The Whitcomb area rule, named after a US National Advisory Committee for Aeronautics (NACA) engineer Richard Whitcomb and also called the transonic area rule, is a design procedure used to reduce an aircraft's drag at transonic speeds which occur between about Mach 0.75 and 1.2. For supersonic speeds a different procedure called the supersonic area rule, developed by NACA aerodynamicist Robert Jones, is used.

Transonic is one of the most important speed ranges for commercial and military fixed-wing aircraft today, with transonic acceleration an important performance requirement for combat aircraft and which is improved by reductions in transonic drag.

At high-subsonic flight speeds, the local speed of the airflow can reach the speed of sound where the flow accelerates around the aircraft body and wings. The speed at which this development occurs varies from aircraft to aircraft and is known as the critical Mach number. The resulting shock waves formed at these zones of sonic flow cause a sudden increase in drag, called wave drag. To reduce the number and strength of these shock waves, an aerodynamic shape should change in cross sectional area as smoothly as possible from front to rear.

The area rule says that two airplanes with the same longitudinal cross-sectional area distribution have the same wave drag, independent of how the area is distributed laterally (i.e. in the fuselage or in the wing). Furthermore, to avoid the formation of strong shock waves the external shape of the aircraft has to be carefully arranged so that the cross-sectional area changes as smoothly as possible going from nose to tail.
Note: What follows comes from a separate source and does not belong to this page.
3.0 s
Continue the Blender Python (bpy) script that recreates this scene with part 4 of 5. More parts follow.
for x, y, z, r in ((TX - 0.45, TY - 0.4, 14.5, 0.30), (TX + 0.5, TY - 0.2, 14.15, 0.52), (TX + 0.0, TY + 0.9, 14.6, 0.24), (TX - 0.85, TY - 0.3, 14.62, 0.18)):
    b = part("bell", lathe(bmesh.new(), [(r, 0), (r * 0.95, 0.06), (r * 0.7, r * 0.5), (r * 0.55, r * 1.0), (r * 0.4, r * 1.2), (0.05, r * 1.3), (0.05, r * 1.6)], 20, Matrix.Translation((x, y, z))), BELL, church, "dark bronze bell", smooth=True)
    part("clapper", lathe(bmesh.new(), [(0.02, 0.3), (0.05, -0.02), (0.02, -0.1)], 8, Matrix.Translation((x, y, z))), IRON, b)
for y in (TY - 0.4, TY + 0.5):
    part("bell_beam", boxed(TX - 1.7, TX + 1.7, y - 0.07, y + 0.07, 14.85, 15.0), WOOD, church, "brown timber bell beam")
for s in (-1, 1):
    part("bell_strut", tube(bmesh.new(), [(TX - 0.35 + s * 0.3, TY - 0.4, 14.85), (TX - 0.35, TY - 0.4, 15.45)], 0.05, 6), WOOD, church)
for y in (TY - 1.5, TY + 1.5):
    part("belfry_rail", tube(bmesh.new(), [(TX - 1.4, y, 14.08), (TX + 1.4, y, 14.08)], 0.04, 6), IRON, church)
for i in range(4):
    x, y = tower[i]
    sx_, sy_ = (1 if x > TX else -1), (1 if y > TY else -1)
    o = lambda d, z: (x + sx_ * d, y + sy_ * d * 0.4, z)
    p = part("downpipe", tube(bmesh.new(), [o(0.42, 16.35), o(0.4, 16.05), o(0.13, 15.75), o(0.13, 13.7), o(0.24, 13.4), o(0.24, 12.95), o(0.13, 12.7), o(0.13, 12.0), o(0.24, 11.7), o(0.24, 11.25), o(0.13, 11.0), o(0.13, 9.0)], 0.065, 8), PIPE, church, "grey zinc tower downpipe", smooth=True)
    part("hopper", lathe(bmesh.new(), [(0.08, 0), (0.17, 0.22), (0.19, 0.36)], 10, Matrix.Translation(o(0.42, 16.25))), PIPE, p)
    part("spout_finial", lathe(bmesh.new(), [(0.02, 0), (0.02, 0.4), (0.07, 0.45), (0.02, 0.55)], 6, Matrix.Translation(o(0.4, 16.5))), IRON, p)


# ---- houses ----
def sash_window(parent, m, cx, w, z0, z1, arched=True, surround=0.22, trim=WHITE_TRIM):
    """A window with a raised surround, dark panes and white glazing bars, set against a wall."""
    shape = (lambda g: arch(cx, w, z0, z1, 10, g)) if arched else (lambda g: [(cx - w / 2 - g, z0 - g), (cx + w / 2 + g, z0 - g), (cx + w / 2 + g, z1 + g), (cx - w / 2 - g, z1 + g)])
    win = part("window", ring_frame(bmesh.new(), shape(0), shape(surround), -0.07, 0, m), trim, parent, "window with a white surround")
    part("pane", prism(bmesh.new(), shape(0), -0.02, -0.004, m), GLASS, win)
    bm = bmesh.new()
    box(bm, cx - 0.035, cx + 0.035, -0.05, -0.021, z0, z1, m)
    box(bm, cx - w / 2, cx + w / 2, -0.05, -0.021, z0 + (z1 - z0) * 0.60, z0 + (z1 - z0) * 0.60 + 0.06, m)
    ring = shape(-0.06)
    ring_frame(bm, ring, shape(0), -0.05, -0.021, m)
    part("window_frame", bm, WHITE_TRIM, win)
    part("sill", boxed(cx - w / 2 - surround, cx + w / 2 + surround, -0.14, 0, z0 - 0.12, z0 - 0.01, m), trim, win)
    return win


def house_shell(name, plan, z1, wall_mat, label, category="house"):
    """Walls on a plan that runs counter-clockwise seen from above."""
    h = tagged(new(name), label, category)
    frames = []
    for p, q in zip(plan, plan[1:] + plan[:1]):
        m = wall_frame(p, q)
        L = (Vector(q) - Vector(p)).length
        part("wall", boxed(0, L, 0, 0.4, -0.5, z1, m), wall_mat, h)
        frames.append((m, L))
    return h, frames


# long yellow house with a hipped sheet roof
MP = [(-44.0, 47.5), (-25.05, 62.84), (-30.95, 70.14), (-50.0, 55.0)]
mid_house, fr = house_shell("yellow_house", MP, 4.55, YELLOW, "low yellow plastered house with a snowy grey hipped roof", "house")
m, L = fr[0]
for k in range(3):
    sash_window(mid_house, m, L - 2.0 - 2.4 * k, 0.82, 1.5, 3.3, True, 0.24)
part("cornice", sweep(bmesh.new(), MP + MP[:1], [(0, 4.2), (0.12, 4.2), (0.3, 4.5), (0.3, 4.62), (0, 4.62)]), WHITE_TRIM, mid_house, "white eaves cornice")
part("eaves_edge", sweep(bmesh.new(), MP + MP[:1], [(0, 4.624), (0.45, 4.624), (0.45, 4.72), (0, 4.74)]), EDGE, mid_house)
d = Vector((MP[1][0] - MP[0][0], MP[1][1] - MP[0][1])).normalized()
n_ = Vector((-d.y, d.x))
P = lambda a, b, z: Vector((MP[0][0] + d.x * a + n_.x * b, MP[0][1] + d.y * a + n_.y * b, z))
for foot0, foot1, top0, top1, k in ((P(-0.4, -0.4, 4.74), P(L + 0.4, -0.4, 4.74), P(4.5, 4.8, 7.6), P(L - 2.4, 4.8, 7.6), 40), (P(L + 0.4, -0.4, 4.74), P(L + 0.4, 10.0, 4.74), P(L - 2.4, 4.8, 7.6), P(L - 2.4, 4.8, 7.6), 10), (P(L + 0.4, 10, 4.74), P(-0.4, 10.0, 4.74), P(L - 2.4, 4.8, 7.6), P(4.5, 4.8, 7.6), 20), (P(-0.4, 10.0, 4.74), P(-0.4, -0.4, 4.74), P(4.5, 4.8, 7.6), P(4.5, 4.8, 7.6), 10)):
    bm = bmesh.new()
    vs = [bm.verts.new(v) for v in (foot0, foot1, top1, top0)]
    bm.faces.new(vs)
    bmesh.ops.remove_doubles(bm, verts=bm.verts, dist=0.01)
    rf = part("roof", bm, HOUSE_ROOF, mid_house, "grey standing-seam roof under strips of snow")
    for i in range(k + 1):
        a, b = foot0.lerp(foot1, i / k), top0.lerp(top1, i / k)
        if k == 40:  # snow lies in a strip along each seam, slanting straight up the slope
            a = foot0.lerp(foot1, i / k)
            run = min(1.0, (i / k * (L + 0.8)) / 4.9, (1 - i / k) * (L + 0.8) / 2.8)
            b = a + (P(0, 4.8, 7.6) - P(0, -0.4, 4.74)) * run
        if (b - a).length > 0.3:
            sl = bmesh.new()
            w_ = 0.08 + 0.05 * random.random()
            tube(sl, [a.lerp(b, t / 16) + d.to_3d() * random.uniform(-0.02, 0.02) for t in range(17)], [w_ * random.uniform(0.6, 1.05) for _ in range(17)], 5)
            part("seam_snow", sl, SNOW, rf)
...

At the location of the wing, the fuselage is narrowed or "waisted". Fuselage cross-sectional area may need to be reduced by flattening the sides of the fuselage below a bubble canopy and at the tail surfaces to compensate for their presence, both of which were done on the Hawker Siddeley Buccaneer.

A different area rule, known as the supersonic area rule, developed by NACA aerodynamicist Robert Jones in "Theory of wing-body drag at supersonic speeds", is applicable at speeds beyond transonic, and in this case, the cross-sectional area requirement is established with relation to the angle of the Mach cone for the design speed. For example, consider that at Mach 1.3 the angle of the Mach cone generated by the nose of the aircraft will be at an angle μ = arcsin(1/M) = 50.3° (where μ is the angle of the Mach cone, also known as Mach angle, and M is the Mach number). In this case the "perfect shape" is biased rearward; therefore, aircraft designed for lower wave drag at supersonic speed usually have wings towards the rear.

A superficially related concept is the Sears–Haack body, the shape of which allows minimum wave drag for a given length and a given volume. However, the Sears–Haack body shape is derived starting with the Prandtl–Glauert equation which approximately governs small-disturbance subsonic flows, as well as Ackeret Theory, which closely describes supersonic flow. Both methods lose validity for transonic flows where the area rule applies, due to assumptions made in their derivations. So although the Sears–Haack body shape, being smooth, will have favorable wave drag properties according to the area rule, it is not theoretically optimum.

The area rule was discovered by Otto Frenzl [de] when comparing a swept wing with a w-wing with extreme high wave drag while working on a transonic wind tunnel at Junkers works in Germany between 1943 and 1945. He wrote a description on 17 December 1943, with the title Anordnung von Verdrängungskörpern beim Hochgeschwindigkeitsflug ("Arrangement of Displacement Bodies in High-Speed Flight"); this was used in a patent filed in 1944. The results of this research were presented to a wide circle in March 1944 by Theodor Zobel at the Deutsche Akademie der Luftfahrtforschung (German Academy of Aeronautics Research) in the lecture "Fundamentally new ways to increase performance of high speed aircraft."

Subsequent German wartime aircraft design took account of the discovery, evident in slim mid-fuselage of aircraft including the Messerschmitt P.1112, P.1106 and Focke-Wulf 1000x1000x1000 type A long-range bomber, but also apparent in delta wing designs including the Henschel Hs 135. Several other researchers came close to developing a similar theory, notably Dietrich Küchemann who designed a tapered fighter that was dubbed the "Küchemann Coke Bottle" when it was discovered by US forces in 1946. In this case Küchemann arrived at the theory by studying airflow, notably the interference, or local flow streamlines, at the junction between a fuselage and swept wing. The fuselage was contoured, or waisted, to match the flow. The shaping requirement of this "near field" approach would also result from Whitcomb's later "far field" approach to drag reduction using his Sonic area rule.